Scripts that build animated scenes:
<<<<
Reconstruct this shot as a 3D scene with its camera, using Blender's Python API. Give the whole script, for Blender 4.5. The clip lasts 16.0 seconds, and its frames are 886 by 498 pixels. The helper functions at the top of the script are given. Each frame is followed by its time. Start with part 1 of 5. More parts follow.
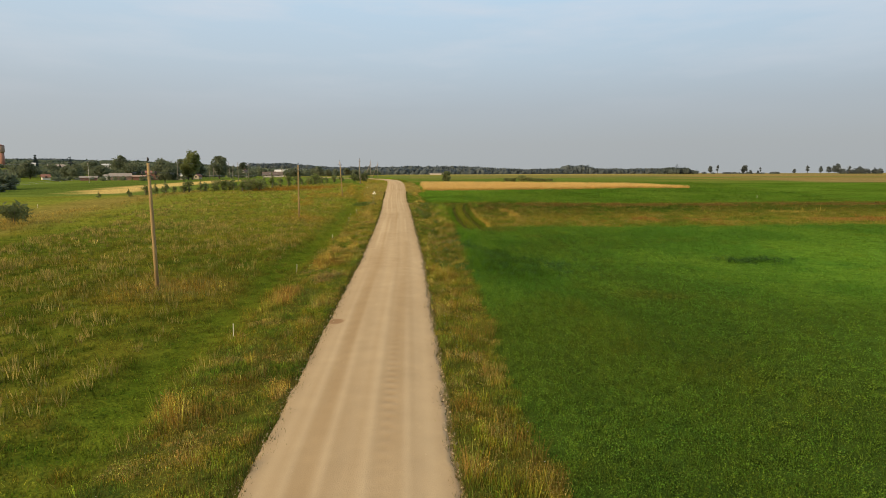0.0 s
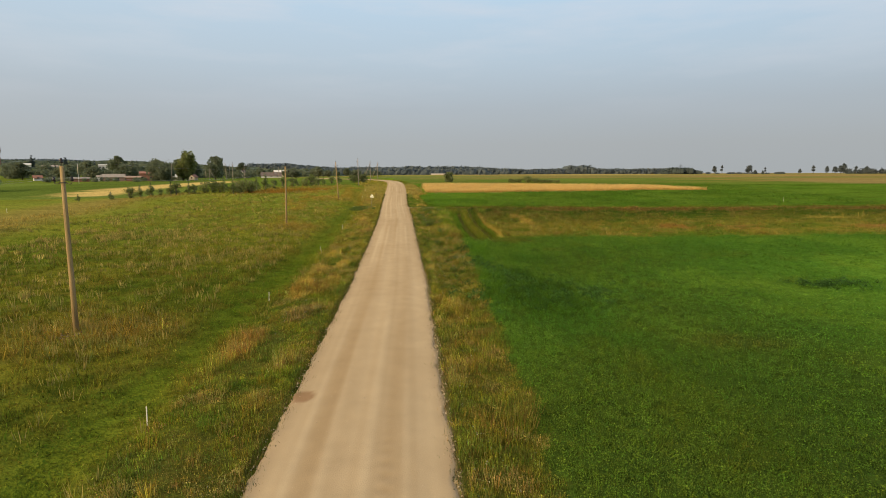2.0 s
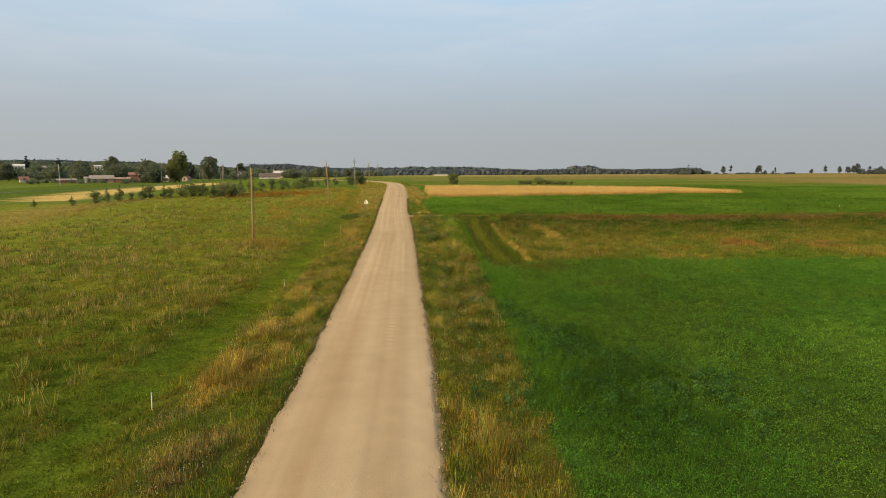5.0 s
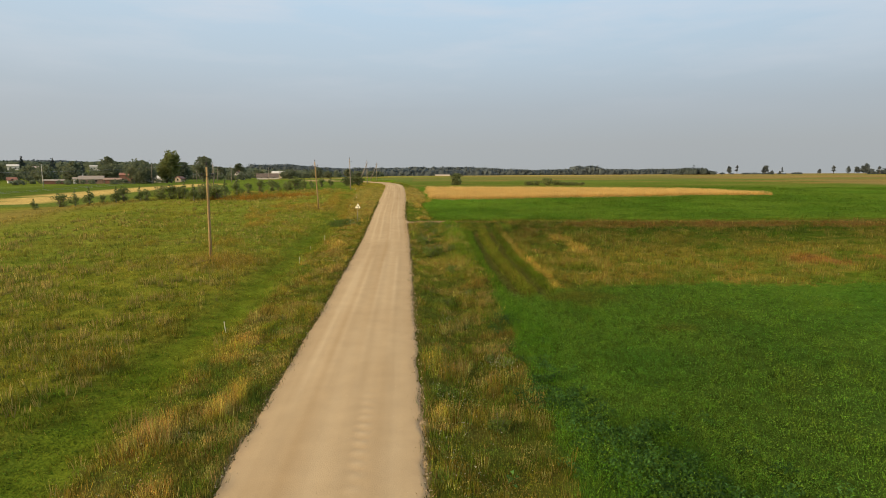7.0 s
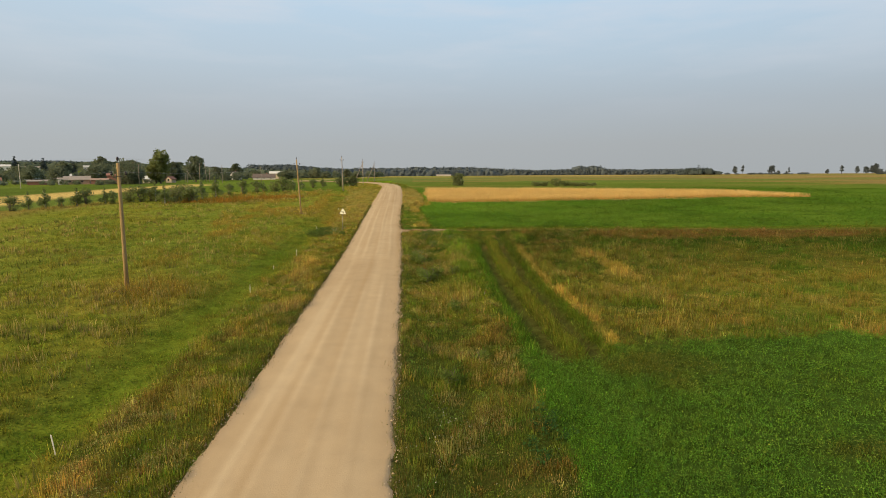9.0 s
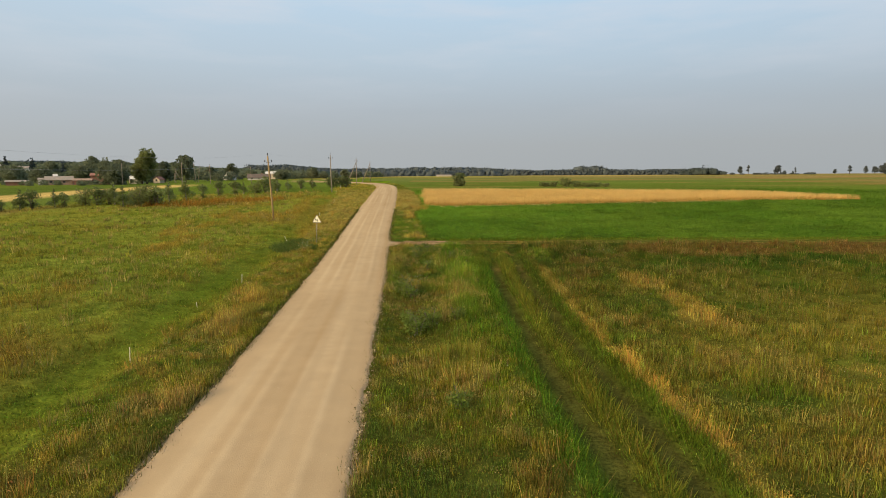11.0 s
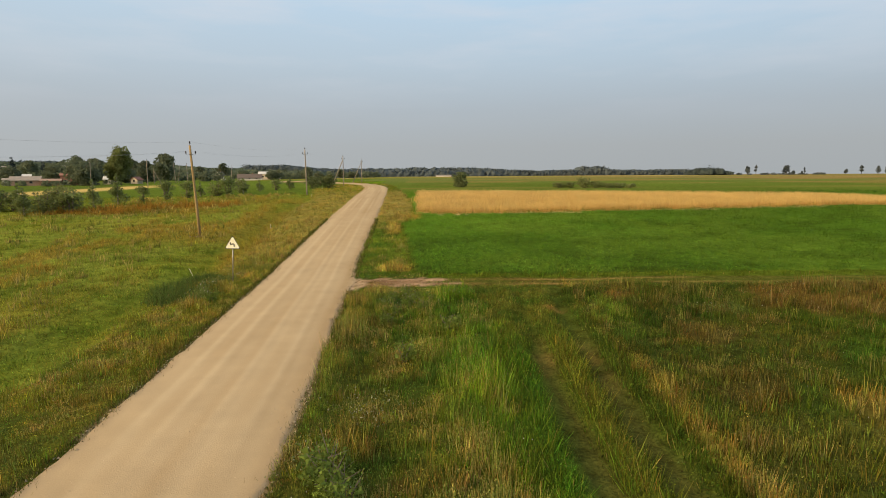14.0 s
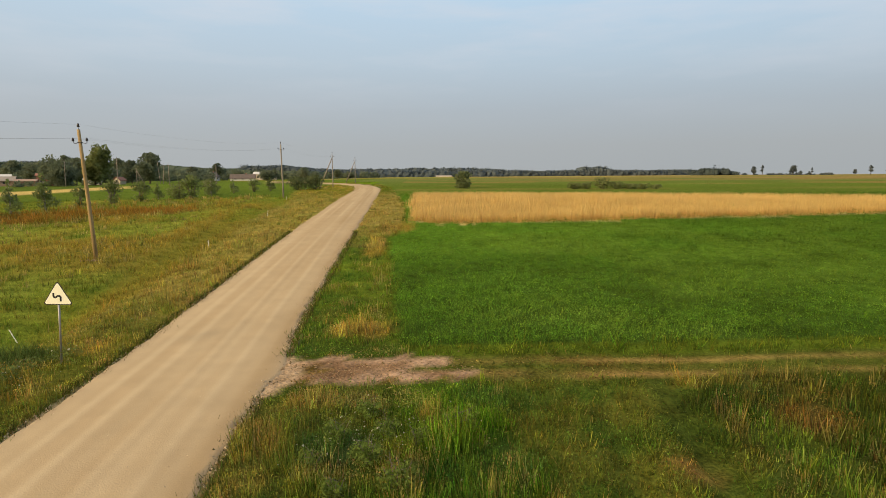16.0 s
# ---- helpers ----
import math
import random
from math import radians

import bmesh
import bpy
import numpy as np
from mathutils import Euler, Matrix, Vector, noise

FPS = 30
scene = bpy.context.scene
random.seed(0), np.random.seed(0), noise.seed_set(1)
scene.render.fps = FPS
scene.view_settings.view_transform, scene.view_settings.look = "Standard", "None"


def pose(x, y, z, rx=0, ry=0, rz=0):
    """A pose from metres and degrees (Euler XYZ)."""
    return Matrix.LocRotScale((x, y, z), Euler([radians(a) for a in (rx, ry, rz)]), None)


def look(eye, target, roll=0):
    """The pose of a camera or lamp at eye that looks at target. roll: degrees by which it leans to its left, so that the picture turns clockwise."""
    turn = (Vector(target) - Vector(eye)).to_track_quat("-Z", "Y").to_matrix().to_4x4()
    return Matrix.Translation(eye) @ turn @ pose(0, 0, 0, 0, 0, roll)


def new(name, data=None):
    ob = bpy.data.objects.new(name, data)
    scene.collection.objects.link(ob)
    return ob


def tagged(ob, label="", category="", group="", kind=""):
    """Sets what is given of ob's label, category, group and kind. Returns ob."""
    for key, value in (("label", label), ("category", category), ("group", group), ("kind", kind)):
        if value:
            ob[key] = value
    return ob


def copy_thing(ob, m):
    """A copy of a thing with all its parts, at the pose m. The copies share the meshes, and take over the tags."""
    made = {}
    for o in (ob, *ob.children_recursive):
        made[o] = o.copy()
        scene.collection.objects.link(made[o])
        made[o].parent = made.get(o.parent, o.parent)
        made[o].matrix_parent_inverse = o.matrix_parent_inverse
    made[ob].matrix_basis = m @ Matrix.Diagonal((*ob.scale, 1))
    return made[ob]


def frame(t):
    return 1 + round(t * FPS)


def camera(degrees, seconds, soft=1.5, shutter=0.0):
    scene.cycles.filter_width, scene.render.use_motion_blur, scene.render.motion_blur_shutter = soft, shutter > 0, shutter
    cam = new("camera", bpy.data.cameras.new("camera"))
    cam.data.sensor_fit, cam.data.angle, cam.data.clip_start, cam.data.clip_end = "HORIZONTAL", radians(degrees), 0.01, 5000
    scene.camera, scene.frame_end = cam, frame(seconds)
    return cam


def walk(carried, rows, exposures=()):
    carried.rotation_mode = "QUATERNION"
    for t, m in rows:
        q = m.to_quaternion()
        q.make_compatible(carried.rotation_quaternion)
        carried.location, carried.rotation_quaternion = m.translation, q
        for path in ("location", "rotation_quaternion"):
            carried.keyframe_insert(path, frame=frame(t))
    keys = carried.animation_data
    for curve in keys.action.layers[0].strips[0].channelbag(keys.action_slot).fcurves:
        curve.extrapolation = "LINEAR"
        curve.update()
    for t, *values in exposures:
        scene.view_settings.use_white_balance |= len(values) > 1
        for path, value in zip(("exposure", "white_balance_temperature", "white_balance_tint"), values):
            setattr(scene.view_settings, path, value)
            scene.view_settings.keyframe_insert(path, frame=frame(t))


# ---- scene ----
# ---- camera and its way: a slow flight along a gravel road ----
cam = camera(76.8, 16.0, soft=0.92)
# seconds, x, y, z, pitch, roll, yaw
PATH = [
    (0.0, -0.059, 0.261, 6.837, -7.706, 0.100, -3.399),
    (0.5, -0.068, 2.246, 6.912, -7.705, 0.109, -3.390),
    (1.0, -0.070, 4.369, 6.979, -7.702, 0.119, -3.371),
    (1.5, -0.063, 6.593, 7.039, -7.698, 0.128, -3.343),
    (2.0, -0.046, 8.892, 7.096, -7.692, 0.137, -3.308),
    (2.5, -0.019, 11.249, 7.151, -7.686, 0.146, -3.267),
    (3.0, 0.019, 13.653, 7.205, -7.680, 0.154, -3.222),
    (3.5, 0.069, 16.101, 7.257, -7.672, 0.162, -3.175),
    (4.0, 0.132, 18.592, 7.299, -7.665, 0.170, -3.126),
    (4.5, 0.207, 21.129, 7.332, -7.657, 0.178, -3.076),
    (5.0, 0.295, 23.715, 7.353, -7.649, 0.185, -3.027),
    (5.5, 0.396, 26.357, 7.367, -7.641, 0.192, -2.980),
    (6.0, 0.509, 29.059, 7.373, -7.633, 0.199, -2.935),
    (6.5, 0.634, 31.827, 7.372, -7.625, 0.205, -2.894),
    (7.0, 0.771, 34.663, 7.363, -7.617, 0.212, -2.856),
    (7.5, 0.919, 37.570, 7.347, -7.610, 0.217, -2.822),
    (8.0, 1.077, 40.547, 7.326, -7.602, 0.223, -2.792),
    (8.5, 1.245, 43.594, 7.300, -7.595, 0.229, -2.767),
    (9.0, 1.421, 46.705, 7.269, -7.588, 0.234, -2.747),
    (9.5, 1.605, 49.876, 7.235, -7.581, 0.239, -2.731),
    (10.0, 1.796, 53.100, 7.198, -7.574, 0.243, -2.720),
    (10.5, 1.991, 56.368, 7.160, -7.568, 0.248, -2.713),
    (11.0, 2.190, 59.674, 7.118, -7.561, 0.252, -2.710),
    (11.5, 2.392, 63.008, 7.075, -7.554, 0.256, -2.711),
    (12.0, 2.594, 66.364, 7.030, -7.547, 0.259, -2.714),
    (12.5, 2.795, 69.738, 6.984, -7.539, 0.262, -2.719),
    (13.0, 2.995, 73.129, 6.938, -7.531, 0.265, -2.726),
    (13.5, 3.190, 76.542, 6.894, -7.522, 0.268, -2.732),
    (14.0, 3.379, 79.985, 6.847, -7.513, 0.270, -2.738),
    (14.5, 3.560, 83.478, 6.800, -7.503, 0.273, -2.742),
    (15.0, 3.732, 87.048, 6.753, -7.491, 0.275, -2.742),
    (15.5, 3.893, 90.733, 6.708, -7.478, 0.276, -2.737),
    (16.0, 4.040, 94.587, 6.666, -7.463, 0.277, -2.726),
]
walk(cam, [(t, pose(x, y, z, 90 + pitch, roll, yaw)) for t, x, y, z, pitch, roll, yaw in PATH])

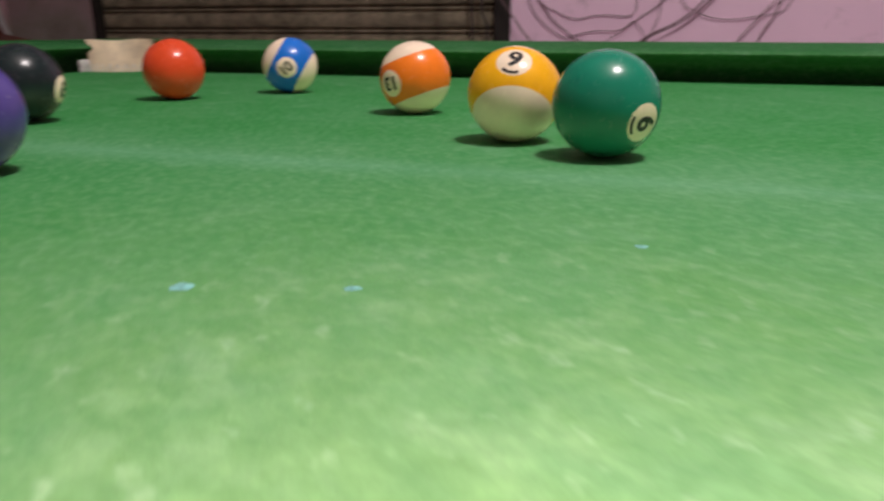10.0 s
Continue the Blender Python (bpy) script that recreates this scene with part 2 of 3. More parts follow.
def prism(outline, z0, z1, bm=None):
    """A flat outline in x, y raised from z0 to z1."""
    bm = bm or bmesh.new()
    low = [bm.verts.new((x, y, z0)) for x, y in outline]
    high = [bm.verts.new((x, y, z1)) for x, y in outline]
    bm.faces.new(low[::-1])
    bm.faces.new(high)
    for i in range(len(outline)):
        j = (i + 1) % len(outline)
        bm.faces.new((low[i], low[j], high[j], high[i]))
    return bm


def tube(points, radius, sides=8, bm=None):
    """A round bar along points."""
    bm = bm or bmesh.new()
    pts = [Vector(p) for p in points]
    rings = []
    for i, p in enumerate(pts):
        d = (pts[min(i + 1, len(pts) - 1)] - pts[max(i - 1, 0)]).normalized()
        side = d.cross(Vector((0, 0, 1)) if abs(d.z) < 0.9 else Vector((1, 0, 0))).normalized()
        over = d.cross(side)
        rings.append([bm.verts.new(p + radius * (math.cos(a) * side + math.sin(a) * over)) for a in [k * math.tau / sides for k in range(sides)]])
    for a, b in zip(rings, rings[1:]):
        for k in range(sides):
            bm.faces.new((a[k], a[(k + 1) % sides], b[(k + 1) % sides], b[k]))
    bm.faces.new(rings[0][::-1])
    bm.faces.new(rings[-1])
    return bm


def glide(points, steps=8):
    """Points along a smooth curve through the given ones."""
    pts = [Vector(p) for p in points]
    out = []
    for i in range(len(pts) - 1):
        a, b, c, d = pts[max(i - 1, 0)], pts[i], pts[i + 1], pts[min(i + 2, len(pts) - 1)]
        for k in range(steps):
            s = k / steps
            out.append(0.5 * ((2 * b) + (c - a) * s + (2 * a - 5 * b + 4 * c - d) * s * s + (3 * b - a - 3 * c + d) * s ** 3))
    return out + [pts[-1]]


# ---- the room ----
FLOOR_Z, CEIL_Z = -0.80, 2.05
X0, X1, Y0, Y1 = -1.7, 3.03, -2.2, 3.98


def room():
    tagged(part("floor", box(X0, Y0, FLOOR_Z - 0.1, X1, Y1, FLOOR_Z), CONCRETE), "bare grey concrete floor under the table", "floor", kind="structure")
    tagged(part("ceiling", box(X0, Y0, CEIL_Z, X1, Y1, CEIL_Z + 0.1), CEILING), "plain off-white ceiling above the table", "ceiling", kind="structure")
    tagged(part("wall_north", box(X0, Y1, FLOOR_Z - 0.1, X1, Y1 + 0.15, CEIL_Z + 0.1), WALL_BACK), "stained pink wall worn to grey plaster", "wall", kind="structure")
    tagged(part("wall_west", box(X0 - 0.15, Y0, FLOOR_Z - 0.1, X0, Y1 + 0.15, CEIL_Z + 0.1), WALL_BACK), "plain pink plaster wall", "wall", kind="structure")
    tagged(part("wall_south", box(X0 - 0.15, Y0 - 0.15, FLOOR_Z - 0.1, X1 + 0.15, Y0, CEIL_Z + 0.1), WALL_BACK), "plain pink plaster wall", "wall", kind="structure")
    # the east wall with the shutter's opening
    bm = box(X1, Y0, FLOOR_Z - 0.1, X1 + 0.15, SH0, CEIL_Z + 0.1)
    box(X1, SH0, SH_TOP, X1 + 0.15, SH1, CEIL_Z + 0.1, bm=bm)
    tagged(part("wall_east", bm, WALL_SIDE_LIT), "pink painted wall beside a roller shutter", "wall", kind="structure")
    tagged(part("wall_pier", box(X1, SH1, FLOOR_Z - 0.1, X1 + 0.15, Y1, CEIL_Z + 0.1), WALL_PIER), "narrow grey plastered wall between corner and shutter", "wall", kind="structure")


SH0, SH1, SH_TOP, PITCH = 1.68, 3.515, 1.5, 0.0834


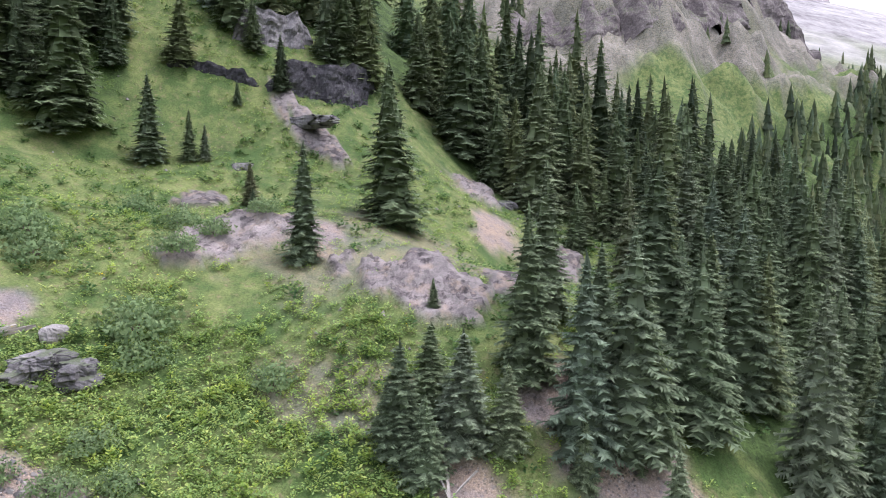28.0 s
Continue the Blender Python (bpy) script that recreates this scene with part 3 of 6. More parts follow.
# ---- firs ----
def fir_arrays(seed, height, whorls, lobes, sprays, spread=0.2, skirts=6, fill=0.62):
    """Corners of a fir's crown: whorls of drooping boughs, each fringed on both sides with small needle sprays."""
    rng = np.random.default_rng(seed)
    lean = rng.normal(0, 0.01, 2)
    gap = 0.97 * height / whorls
    v = []
    for k in range(whorls):
        f = (k + rng.uniform(-0.3, 0.3)) / whorls
        reach = height * spread * (1 - max(f, 0)) ** 0.82 * rng.uniform(0.88, 1.08) * min(1, 0.7 + 4 * max(f, 0)) + 0.01 * height
        count = max(4, round(lobes * (1 - 0.5 * f)))
        az = 2 * np.pi * (np.arange(count) + rng.uniform(-0.45, 0.45, count)) / count + 2.4 * k
        r = reach * rng.uniform(0.6, 1.15, count)
        z = height * (0.03 + 0.95 * f) + rng.uniform(-1.1, 1.1, count) * gap
        droop = rng.uniform(0.18, 0.5, count) * (1.15 - f)
        out = np.stack([np.cos(az), np.sin(az), rng.normal(0, 0.12, count)], -1)
        side = np.stack([-np.sin(az), np.cos(az), 0 * az], -1)
        up = np.array([0, 0, 1.0])
        root = np.stack([lean[0] * z, lean[1] * z, z], -1)
        for m in range(sprays + 1):
            t = 0.16 + 0.84 * (m + 0.5) / (sprays + 1)
            base = root + out * (r * t)[:, None] - up * (r * droop * t * (1.35 - 0.5 * t))[:, None]
            size = (0.15 + 0.3 * (1 - t)) * r * (6.0 / (sprays + 3)) ** 0.6 + 0.014 * height
            for e in (-1, 1):
                s = size * rng.uniform(0.75, 1.25, count)
                ahead = rng.uniform(0.25, 0.8, count)
                tip = base + side * (e * s * 0.8)[:, None] + out * (s * ahead)[:, None] - up * (s * rng.uniform(0.1, 0.55, count))[:, None]
                rear = base - out * (s * 0.18)[:, None] + up * (s * rng.uniform(0.0, 0.12, count))[:, None]
                fore = base + out * (s * 0.34)[:, None] - up * (s * 0.12)[:, None]
                v.append(np.stack([rear, fore, tip], 1).reshape(-1, 3))
        end = root + out * r[:, None] - up * (r * droop * 0.85)[:, None]
        mid = root + out * (0.6 * r)[:, None] - up * (r * droop * 0.6)[:, None]
        w = side * (0.07 * r)[:, None]
        v.append(np.stack([mid + w, mid - w, end * 1.0], 1).reshape(-1, 3))
    for j in range(5):
        a = j * 1.3
        v.append(np.array([[0.014 * height * math.cos(a), 0.014 * height * math.sin(a), 0.92 * height], [0.014 * height * math.cos(a + 2), 0.014 * height * math.sin(a + 2), 0.93 * height], [lean[0] * height, lean[1] * height, 1.03 * height]]))
    sides = 9 if sprays > 1 else 7
    for k in range(skirts):
        low, top = height * (0.02 + 0.9 * k / skirts), height * min(1.0, 0.1 + 0.9 * (k + 1.6) / skirts)
        a = 2 * np.pi * (np.arange(sides) + rng.uniform(-0.35, 0.35, sides)) / sides
        r = height * spread * fill * (1 - 0.92 * k / skirts) ** 0.85 * rng.uniform(0.75, 1.2, sides)
        z = low + height * rng.uniform(-0.03, 0.03, sides)
        rim = np.stack([r * np.cos(a) + lean[0] * low, r * np.sin(a) + lean[1] * low, z], -1)
        tip = np.tile([lean[0] * top, lean[1] * top, top], (sides, 1))
        v.append(np.stack([rim, np.roll(rim, -1, 0), tip], 1).reshape(-1, 3))
    v = np.concatenate(v)
    return v, np.arange(len(v)).reshape(-1, 3)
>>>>
EXERCISE: Using the entries shown above, reproduce verbatim the lines from the line bearing "from math import radians" to the line bearing "radians(degrees), 0.01, 5000", inclusive.

COMPLETED TASK:
from math import radians

import bmesh
import bpy
import numpy as np
from mathutils import Euler, Matrix, Vector, noise

FPS = 30
scene = bpy.context.scene
random.seed(0), np.random.seed(0), noise.seed_set(1)
scene.render.fps = FPS
scene.view_settings.view_transform, scene.view_settings.look = "Standard", "None"


def pose(x, y, z, rx=0, ry=0, rz=0):
    """A pose from metres and degrees (Euler XYZ)."""
    return Matrix.LocRotScale((x, y, z), Euler([radians(a) for a in (rx, ry, rz)]), None)


def look(eye, target, roll=0):
    """The pose of a camera or lamp at eye that looks at target. roll: degrees by which it leans to its left, so that the picture turns clockwise."""
    turn = (Vector(target) - Vector(eye)).to_track_quat("-Z", "Y").to_matrix().to_4x4()
    return Matrix.Translation(eye) @ turn @ pose(0, 0, 0, 0, 0, roll)


def new(name, data=None):
    ob = bpy.data.objects.new(name, data)
    scene.collection.objects.link(ob)
    return ob


def tagged(ob, label="", category="", group="", kind=""):
    """Sets what is given of ob's label, category, group and kind. Returns ob."""
    for key, value in (("label", label), ("category", category), ("group", group), ("kind", kind)):
        if value:
            ob[key] = value
    return ob


def copy_thing(ob, m):
    """A copy of a thing with all its parts, at the pose m. The copies share the meshes, and take over the tags."""
    made = {}
    for o in (ob, *ob.children_recursive):
        made[o] = o.copy()
        scene.collection.objects.link(made[o])
        made[o].parent = made.get(o.parent, o.parent)
        made[o].matrix_parent_inverse = o.matrix_parent_inverse
    made[ob].matrix_basis = m @ Matrix.Diagonal((*ob.scale, 1))
    return made[ob]


def frame(t):
    return 1 + round(t * FPS)


def camera(degrees, seconds, soft=1.5, shutter=0.0):
    scene.cycles.filter_width, scene.render.use_motion_blur, scene.render.motion_blur_shutter = soft, shutter > 0, shutter
    cam = new("camera", bpy.data.cameras.new("camera"))
    cam.data.sensor_fit, cam.data.angle, cam.data.clip_start, cam.data.clip_end = "HORIZONTAL", radians(degrees), 0.01, 5000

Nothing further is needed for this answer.